Der Einsatz der Plattform erfordert jedoch Vorbereitung und eine entsprechende Vorgehensweise. „Natürlich können wir damit nicht intuitiv arbeiten. Aber diese Lösung vereinfacht die Telearbeit, sodass wir sie bei fast allen unseren Projekten und zur Unterstützung der Autodesk-Teams einsetzen. Inzwischen arbeiten nun mehr als 77 % unserer Mitarbeiter per Remote-Verbindung“, sagt Laetitia Laquais, Gründerin von CEBATEC, einem BIM-Planungsbüro für Haustechnik. Sie fügt hinzu „diese Technologie erlaubt uns eine kontinuierliche Weiterarbeit an unseren Projekten.“
Diese durch die Ausgangssperre hervorgerufene Ausnahmesituation beschleunigt sogar manche Prozesse. „Bisher mussten wir mit der Lösung von Konflikten auf die Abschlussbesprechungen warten.

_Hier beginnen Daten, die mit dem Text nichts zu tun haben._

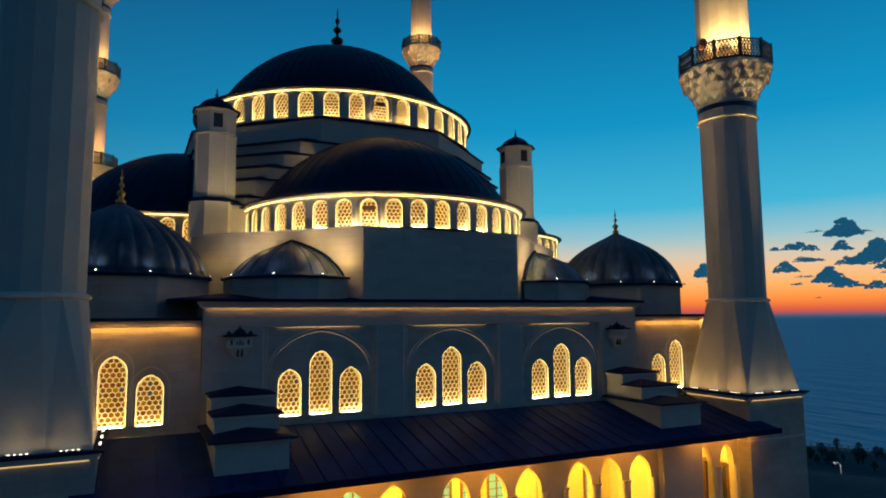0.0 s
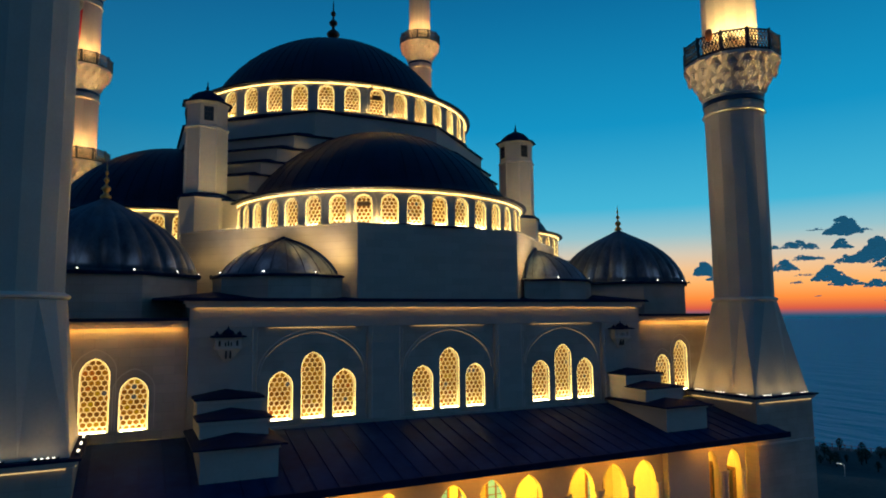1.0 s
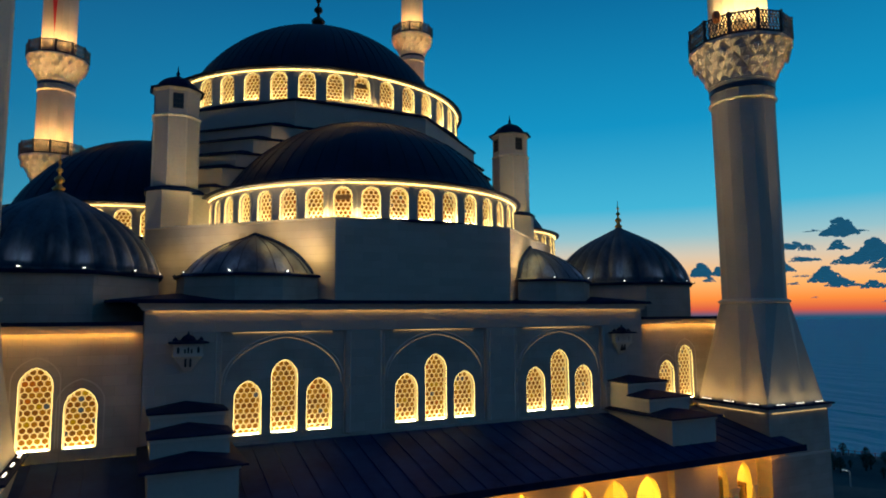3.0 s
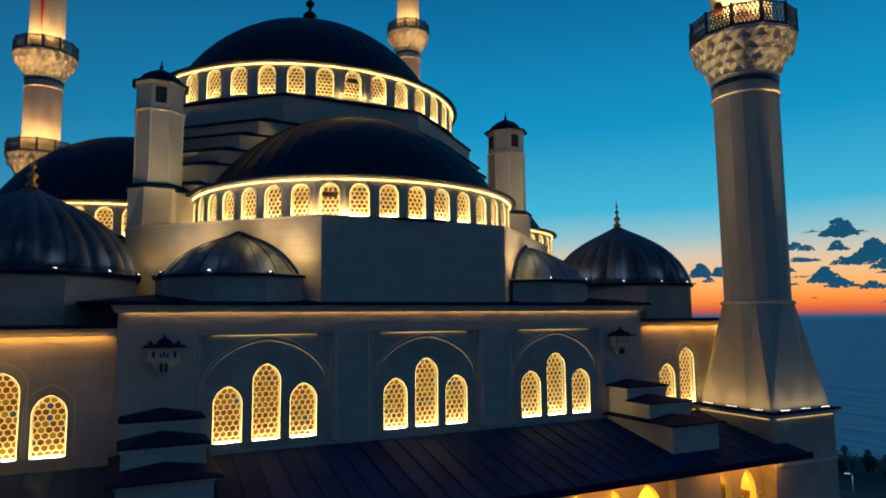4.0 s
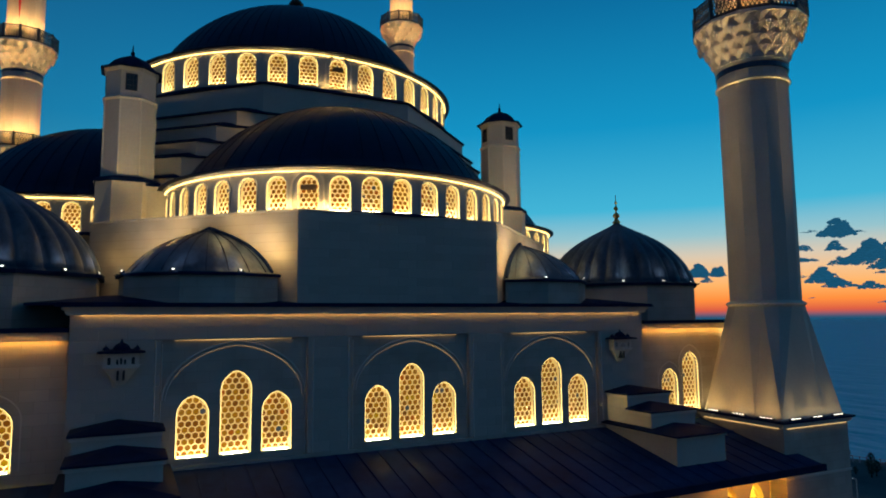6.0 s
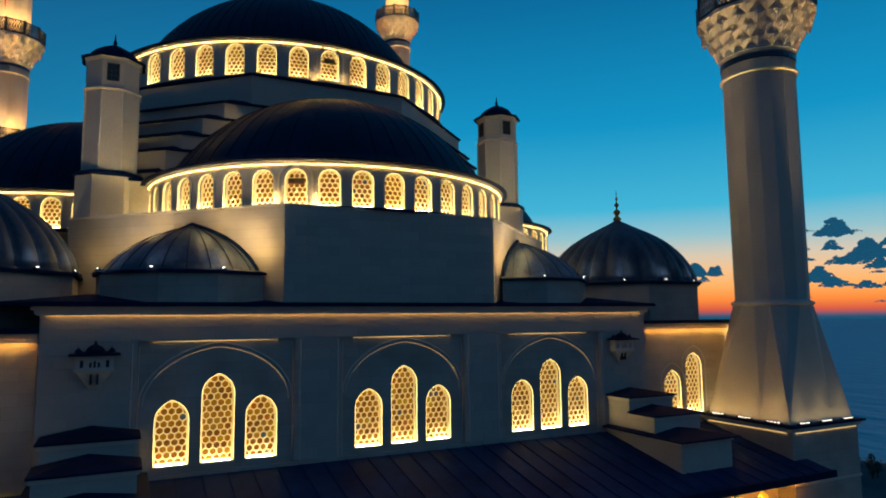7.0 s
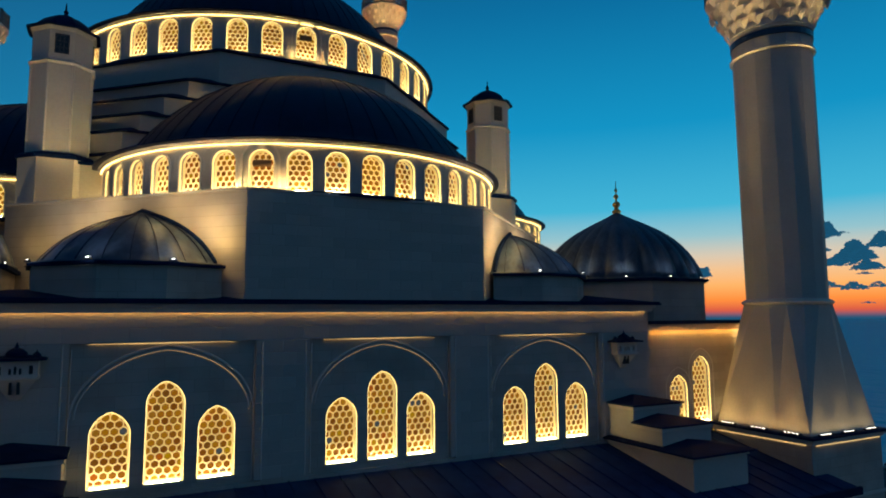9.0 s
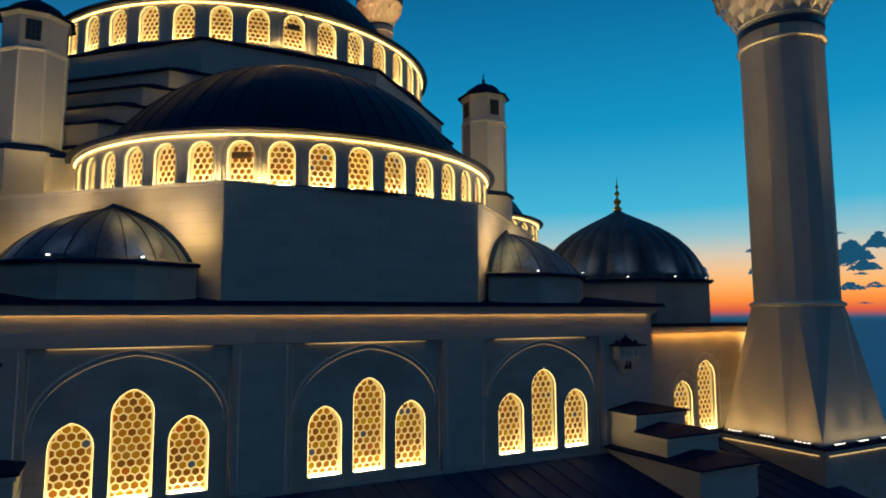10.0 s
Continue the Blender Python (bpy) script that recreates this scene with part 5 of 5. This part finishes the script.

Jetzt stellen wir fest, dass die Plattform eine direkte und leichtere Zusammenarbeit mit den anderen Gewerken ermöglicht, zumal hier alle auf dem gleichen Informationsstand und mit demselben Dokument arbeiten“, erklärt Laquais. Wenn die Krise vorbei ist, will sie solche Projekte von Beginn an mit dieser Methode der Zusammenarbeit umsetzen.
Ausgangssperre ohne Arbeitsstopp mit digitalem Wandel als Wachstumsfaktor
Die zur Eindämmung der Pandemie ergriffenen Maßnahmen werden zudem die internen Arbeitsabläufe und Gewohnheiten im Unternehmen dauerhaft verändern. „Wir hatten befürchtet, dass die Telearbeit unserem Zusammenhalt schaden würde, aber es herrscht ein toller Teamgeist“, gesteht die Geschäftsführerin von CEBATEC und ergänzt: „Diese neuen Prozesse und Instrumente, deren Möglichkeiten wir noch nicht in vollem Umfang ausschöpfen können, zeigen, dass uns die Telearbeit auf andere Weise voranbringt.“ Die Arbeit im gemeinsamen virtuellen Raum beeinflusst ebenfalls die Personalpolitik des Unternehmens, das nun neue Fachkräfte außerhalb der Städte Lyon, Clermont-Ferrand und Saint-Etienne, in denen CEBATEC bereits präsent ist, anwerben will. Damit bietet sich auch eine interessante Alternative zur Lösung der Probleme, die ein Ortswechsel gerade für Mitarbeiter mit Familie mit sich bringt. Laquais spricht aus eigener Erfahrung, wenn sie sagt: „Es ist schon bemerkenswert, welche neuen Möglichkeiten diese Krise eröffnet“.